My Lords, I am grateful to the Minister but I am afraid that, just as in the spring, it is a case of action taken by the Government being too little, too late.

I will return to the SAGE meeting of 21 September and the comment that the more rapidly interventions are put in place and the more stringent they are, the faster the reduction in incidence and prevalence and

“the greater the reduction in Covid-related deaths.”

Clearly, the Government have decided that they will not go down that course. I am afraid that the outcome will be more ill health and more deaths.

Why is the Minister so confident that this approach will work? We know that in 19 of the 20 areas that have been under local restrictions for over two months, infection rates have gone up, not down. It looks as if, caught between opposing forces in government, the Prime Minister has dithered once again and gone for this unsatisfactory compromise.

I would like again to ask the Minister about the Government’s relationship with local authorities. The Prime Minister said that he wants to reset it. Yet last night, the Government were again briefing the media that parts of the north-west are to be moved into the very high priority tier—again, without discussion with local leaders. How on earth is that a recasting of the relationship?

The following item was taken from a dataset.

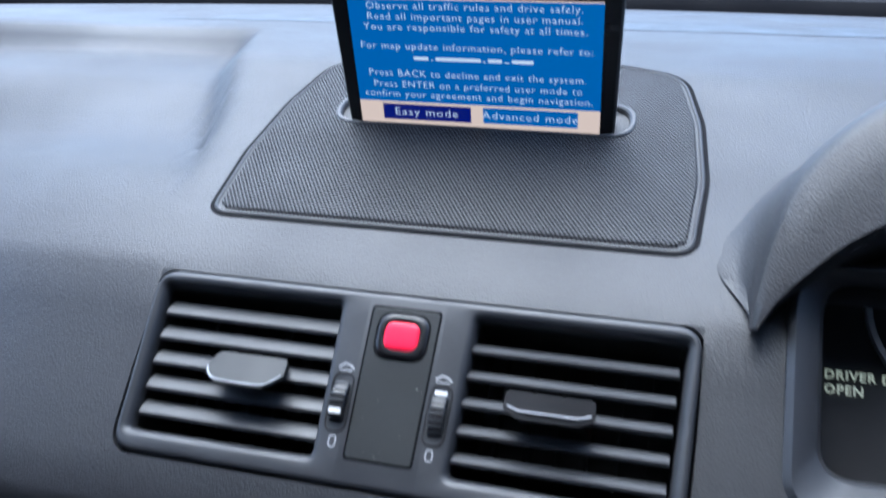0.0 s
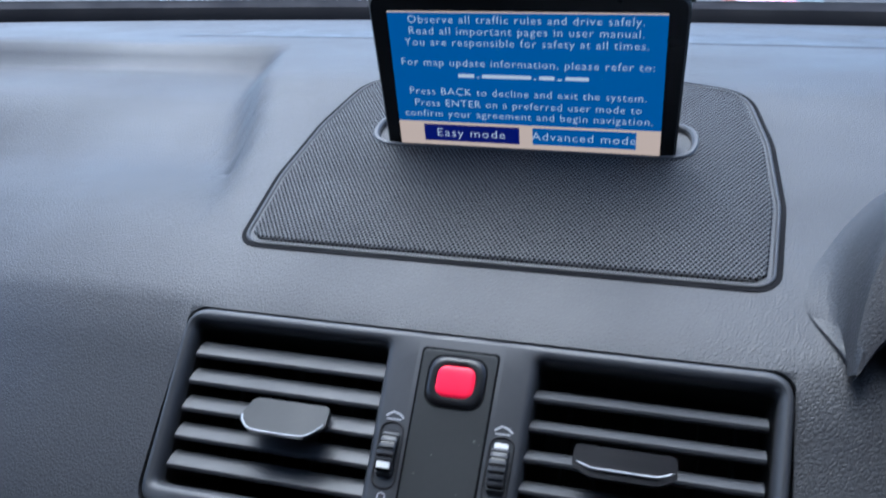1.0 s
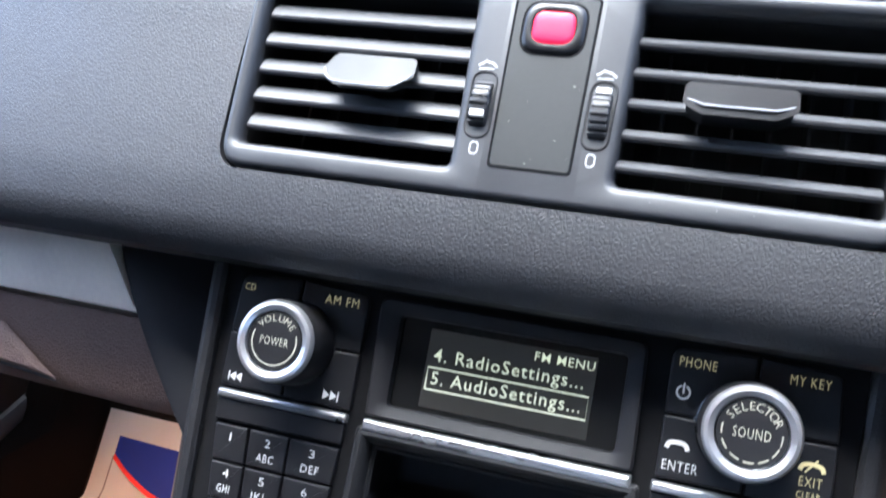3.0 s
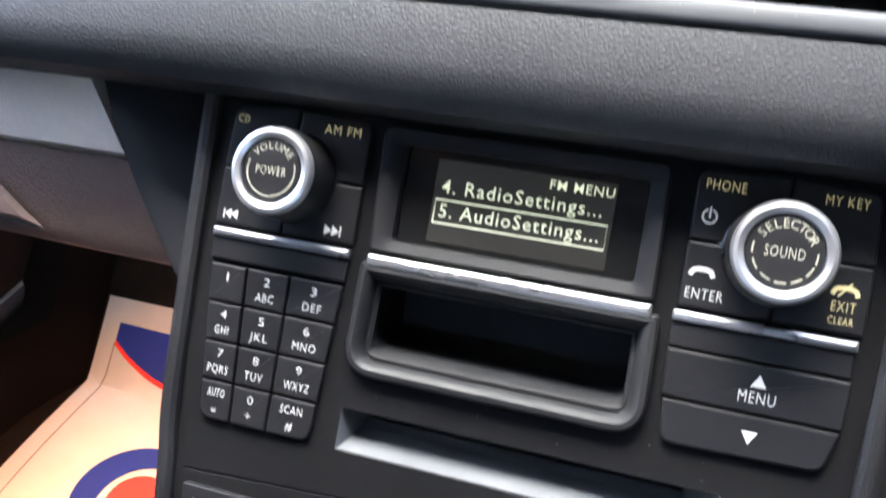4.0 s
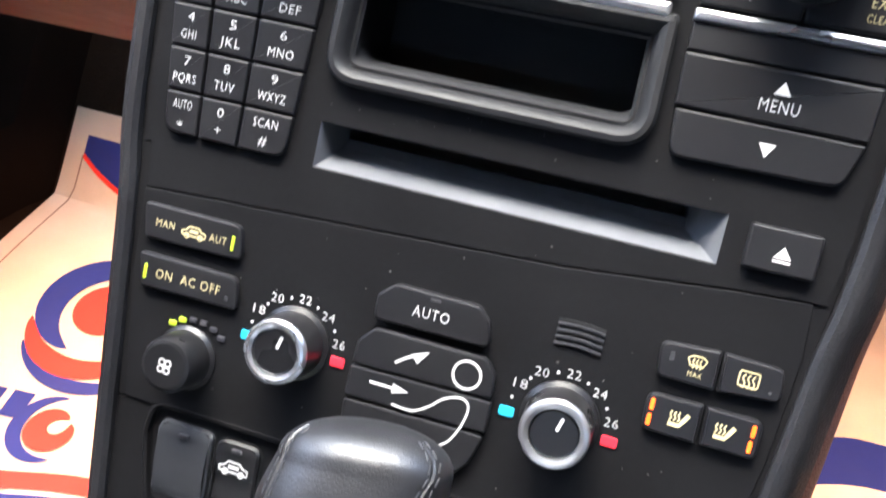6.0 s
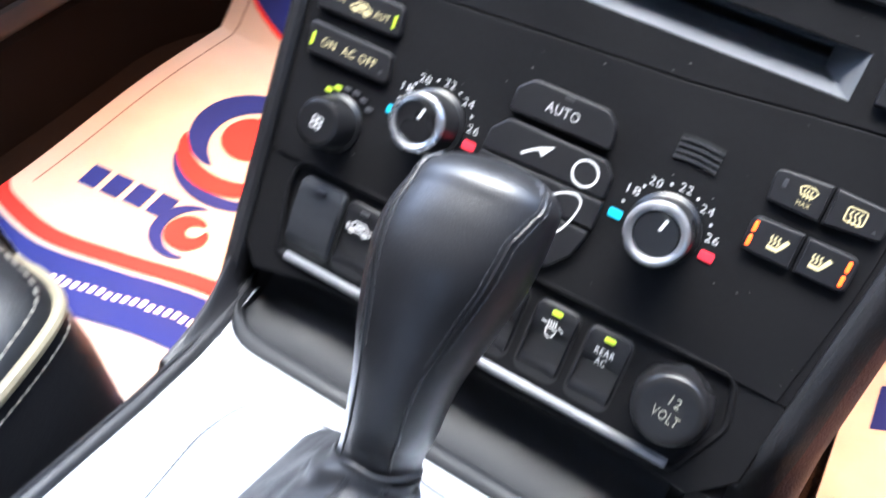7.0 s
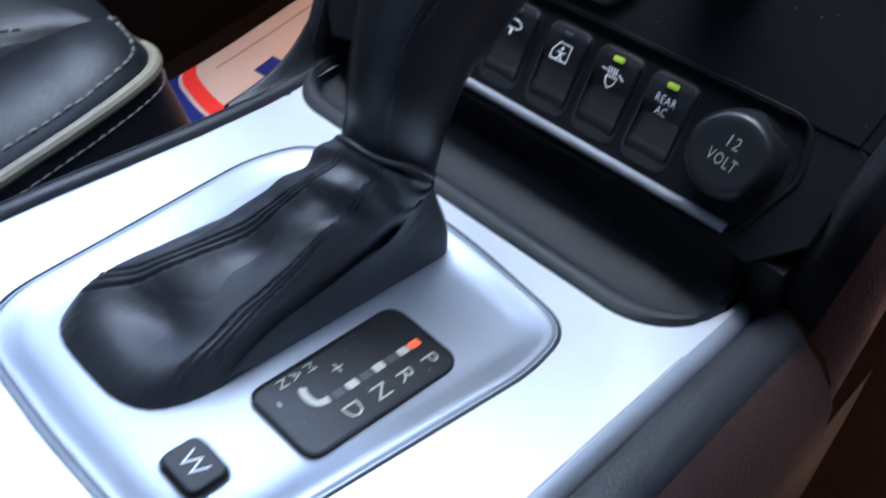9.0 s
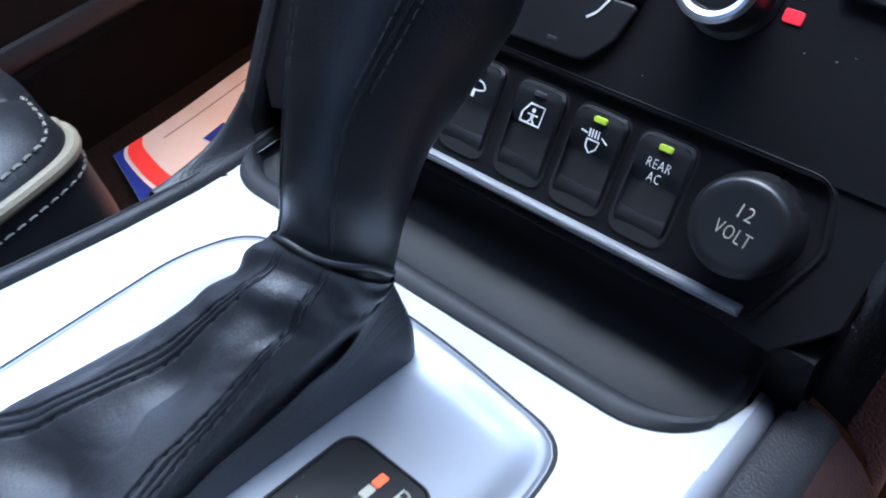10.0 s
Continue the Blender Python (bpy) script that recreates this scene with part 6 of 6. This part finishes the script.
for k in range(15):
    t = k / 14
    y, z, w = -640 - 190 * t, 360 + 640 * t, 262 - 60 * t ** 3
    back_rows.append([(-415 + w * a, y + b, z) for a, b in ((-1, -60), (-1.0, 10), (-0.86, 42), (-0.62, 30), (0, 18), (0.62, 30), (0.86, 42), (1.0, 10), (1, -60))])
part("backrest", loft(back_rows, cap0=True, cap1=True), LEATHER, seat, "unseen black leather backrest that blocks low light")
part("base", pad(rect(-640, -720, -190, -215, 20, 4), 20, 160, 6), HOLE, seat, "dark seat base")

# ---- glove box side of the dashboard ----
glove = thing("glove_box", LM, "passenger side lower dashboard with a brushed aluminium strip", "glove box")
def across(y, z, x):
    return (x, y + ((abs(x) - 150) / 420) ** 2 * 90, z)
cols = [-205, -260, -330, -420, -520, -640, -720]
loops = [[across(a, b, x - (0 if x > -210 else 0) + (c if x == -205 else 0)) for a, b, c in ((14, 64, -7), (6, 60, -6), (6, 58, -5), (16, 30, 10), (18, 27, 12.5), (30, 26, 13))] for x in cols]
part("trim_strip", loft(loops, cap0=True, cap1=True, closed=False), ALUDASH, glove, "brushed aluminium strip")
loops = [[across(a, b, x) for a, b in ((40, 27), (24, 24), (25, 6), (28, -14), (34, -21), (60, -24), (120, -28), (220, -34), (330, -42))] for x in (-150, -190, -260, -360, -480, -600, -720)]
part("lower_panel", loft(loops, cap1=False, closed=False), LOWER, glove, "dark plastic glove box lid")
loops = []
for k in range(13):
    t = k / 12
    z = 66 - 96 * t
    xr = -210 + 62 * t ** 1.3
    loops.append([(xr - 3, 44, z), (xr - 0.5, 17, z), (xr + 1.5, 13, z), (xr + 6, 11.6, z), (xr + 20, 13, z), (xr + 45, 22, z), (-138, 44, z), (-130, 64, z)])
part("side_cheek", loft(loops, cap1=False, closed=False), TAB, glove, "smooth dark side cheek")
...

Given the Government’s decision to go down this route, there are inevitable inconsistences regarding where local authorities are placed in the system and the financial support they receive. Is the Minister aware of the criticism made by Andy Street, the Conservative West Midlands Mayor, and Ian Ward, the Labour Birmingham City Council leader, of the impact of closing down the hospitality sector in the West Midlands? This decision has been made for the greater good, but the impact is devastating on that sector, which supports more than 135,000 jobs across the West Midlands. Surely, adequate financial support needs to be provided to protect jobs and livelihoods.

We need a combination of tough restrictions in the light of the SAGE discussions and decisions of 21 September, but we also have to support our businesses to ensure that they survive for the long term.